Work required:
Restate the data exactly as given and keep the pictures out.
## BEGIN Collected material
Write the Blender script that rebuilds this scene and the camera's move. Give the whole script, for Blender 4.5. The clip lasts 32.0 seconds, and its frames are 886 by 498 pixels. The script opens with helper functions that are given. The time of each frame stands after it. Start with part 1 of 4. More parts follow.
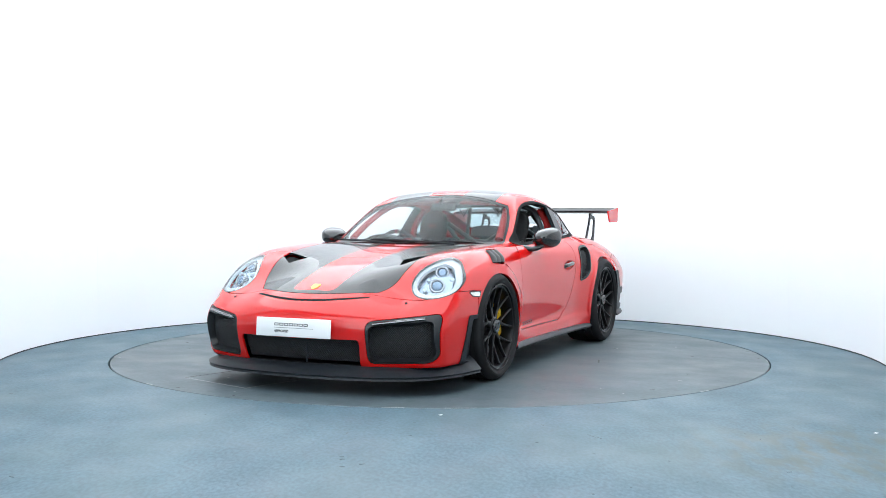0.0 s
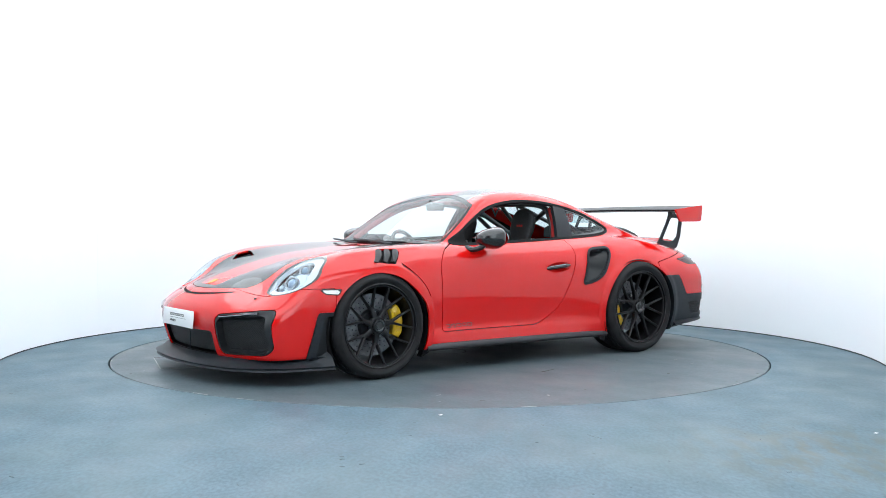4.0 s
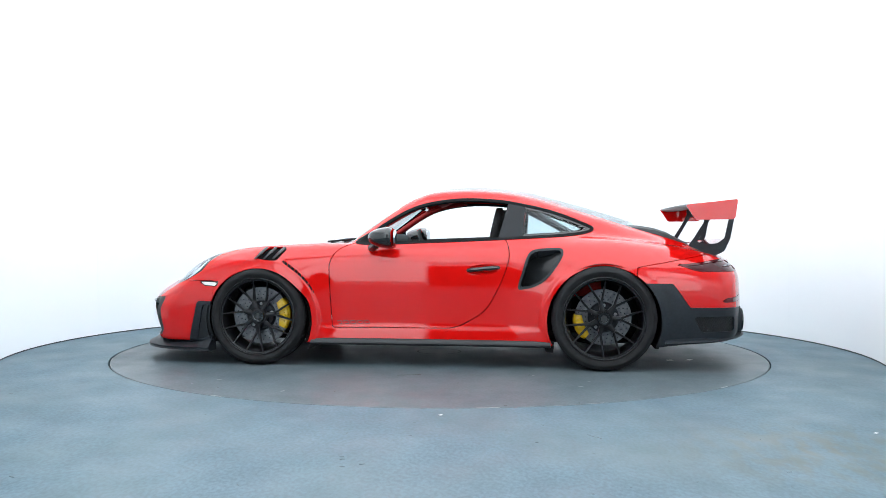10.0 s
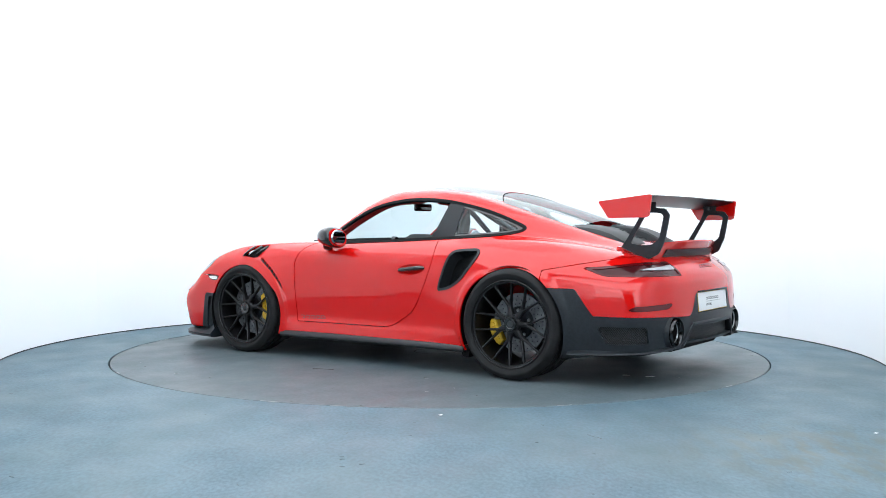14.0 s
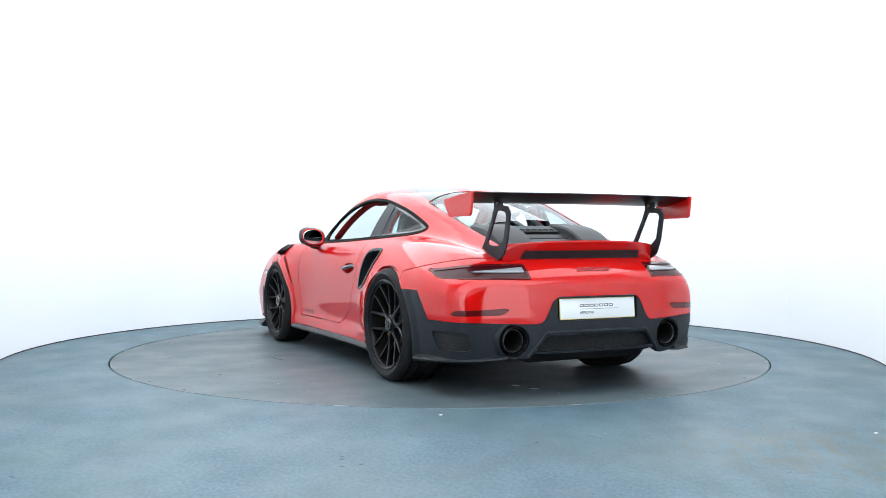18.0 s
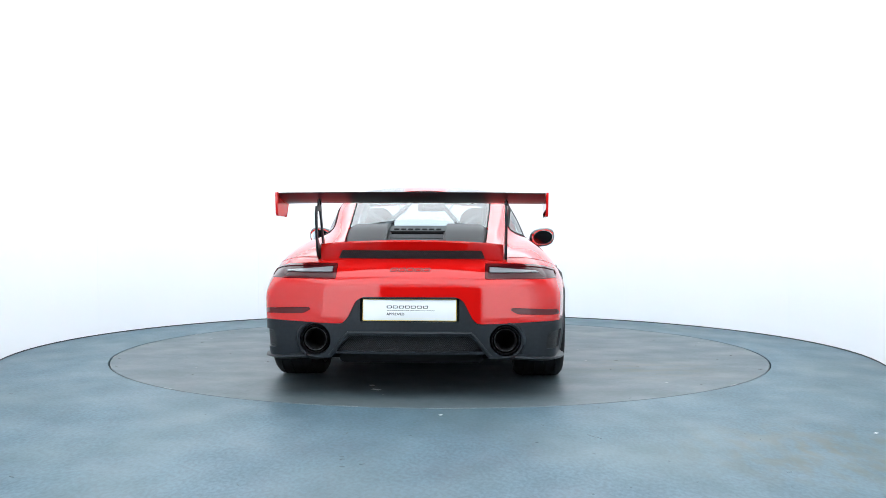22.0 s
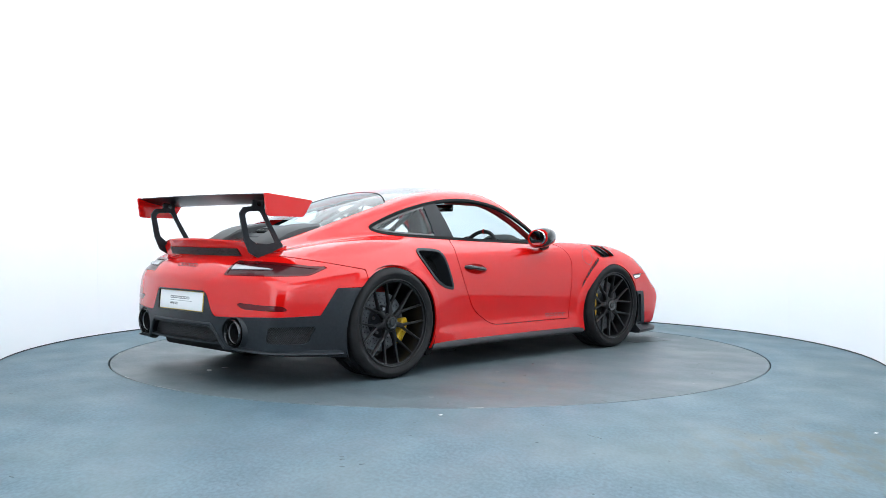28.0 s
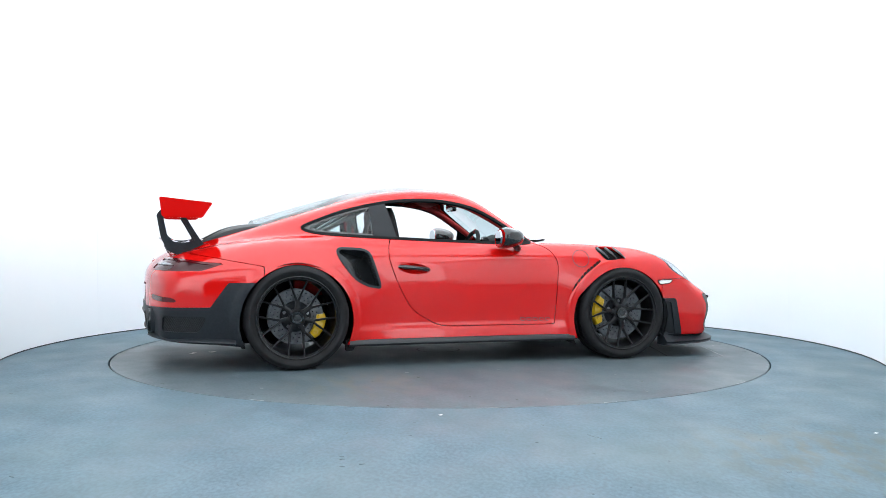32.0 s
## END Collected material
Response to the task:
Write the Blender script that rebuilds this scene and the camera's move. Give the whole script, for Blender 4.5. The clip lasts 32.0 seconds, and its frames are 886 by 498 pixels. The script opens with helper functions that are given. The time of each frame stands after it. Start with part 1 of 4. More parts follow.
0.0 s
4.0 s
10.0 s
14.0 s
18.0 s
22.0 s
28.0 s
32.0 s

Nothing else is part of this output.